Anyway, he left his gym kit out in the changing rooms just before the P.E. lesson started. I don't know whether I just saw my chance or fate decided, but I seized my day and, with the aid of a ice lolly stick, smeared a streak of thick mud down the inside of his white nylon shorts.

As Andrew emerged from the changing rooms to face his fellow peers, and as an unexpected bonus the girl's netball squad, my carefully chosen henchmen shrieked 'he's shit his pants'

For the rest of his 2 remaining school years he was known as 'The Shittypants Kid' and also, quite bizarrely, 'Chicken Giblets'. I knew my work was complete.

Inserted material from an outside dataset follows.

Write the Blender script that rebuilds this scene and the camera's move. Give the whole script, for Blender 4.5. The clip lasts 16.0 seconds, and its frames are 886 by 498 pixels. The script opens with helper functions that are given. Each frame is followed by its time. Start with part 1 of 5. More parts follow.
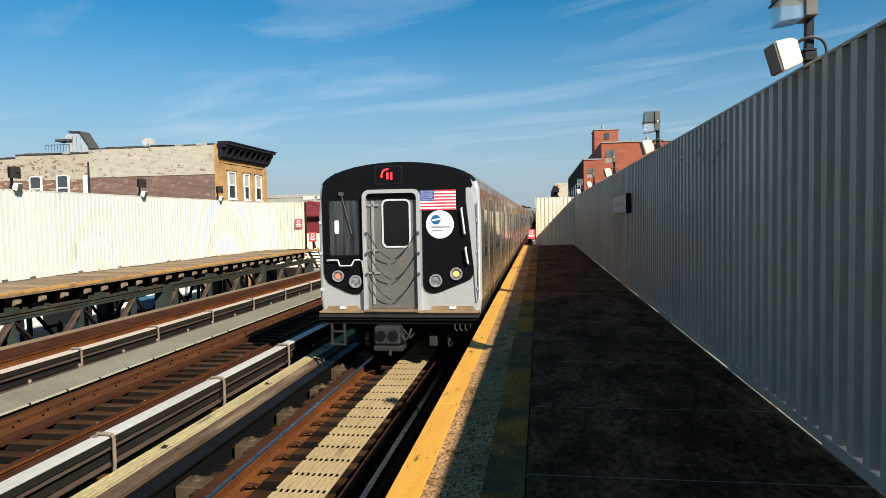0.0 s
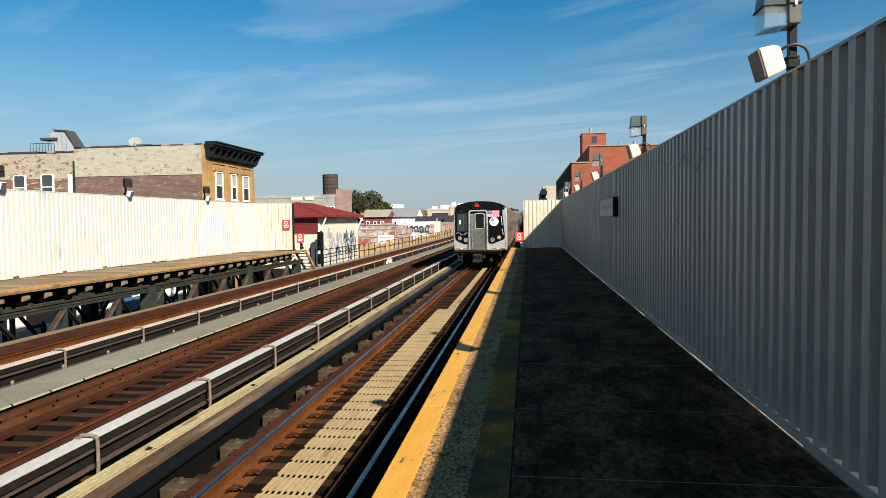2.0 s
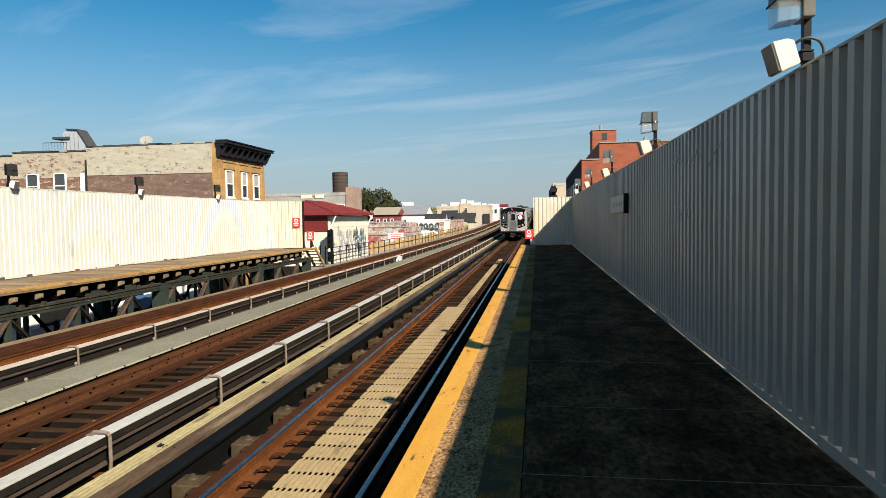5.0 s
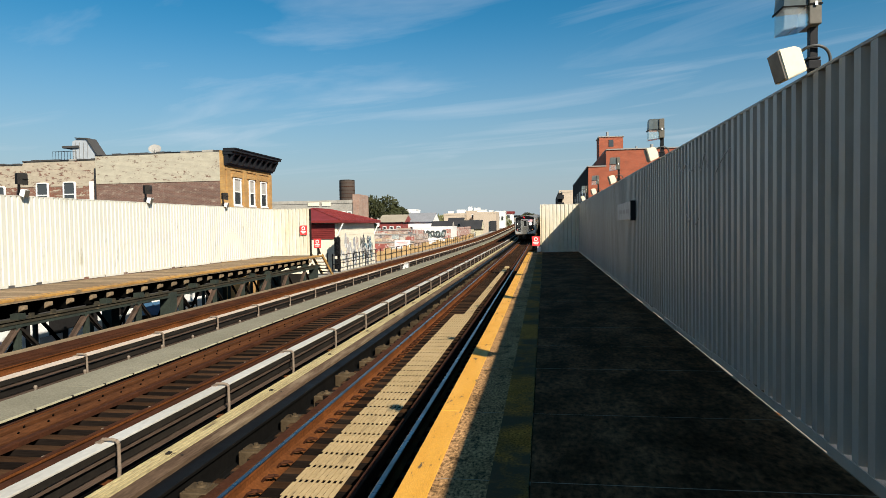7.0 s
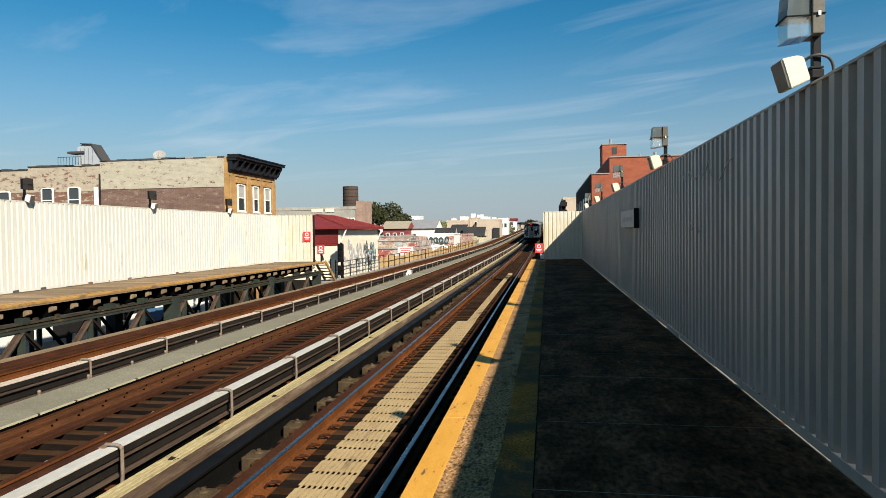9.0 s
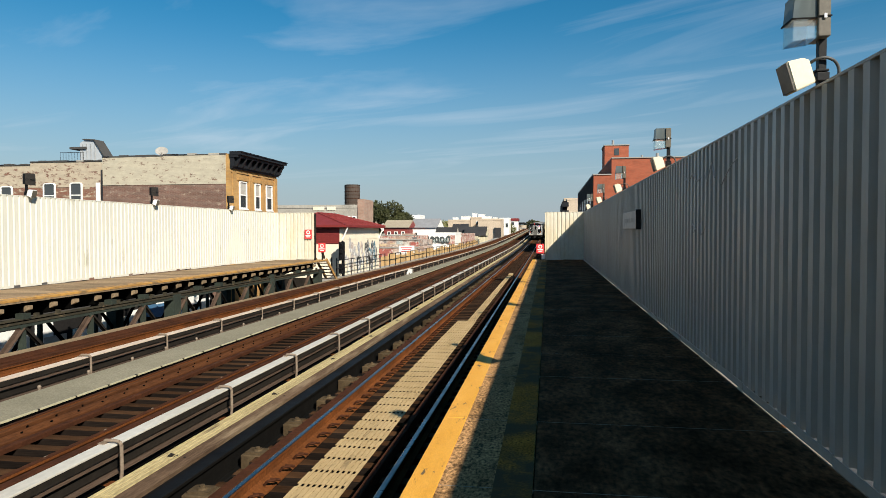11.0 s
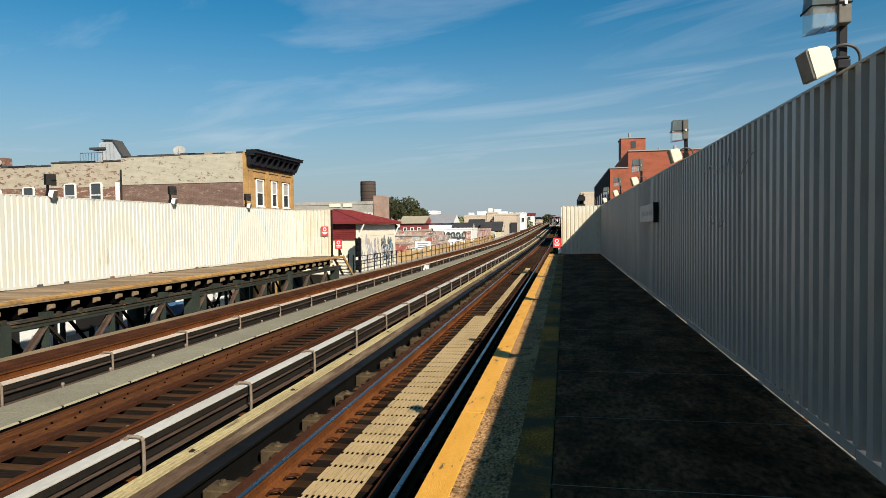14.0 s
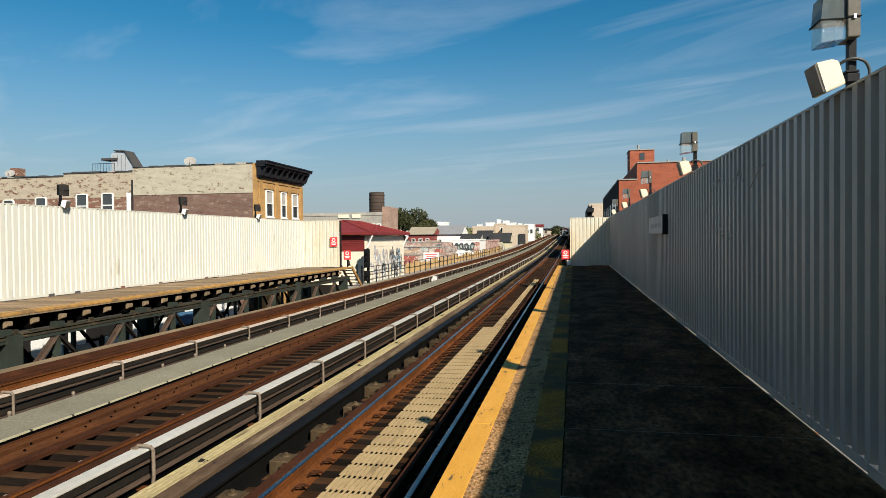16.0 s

Incidentally I met his brother about 6 years after I left school. I enquired after Andrew and discovered that he was blind due to the same illness that had caused his weight problem and that he had hid this from his classmates.

Whatever.
(, Tue 21 Oct 2003, 23:32, archived)
# worst prank ever
When my mate passed out due too much drink for the third time in a month, it was deemed appropriate to teach him a lesson - so myself and my 2 mates each gave our pubes a quick trim and gave his face a nice sprinkling of cheesey hairs - "parmezaning" we called it.

Amazingly were still best mates with him, but were always very watchful when drunk around him these days.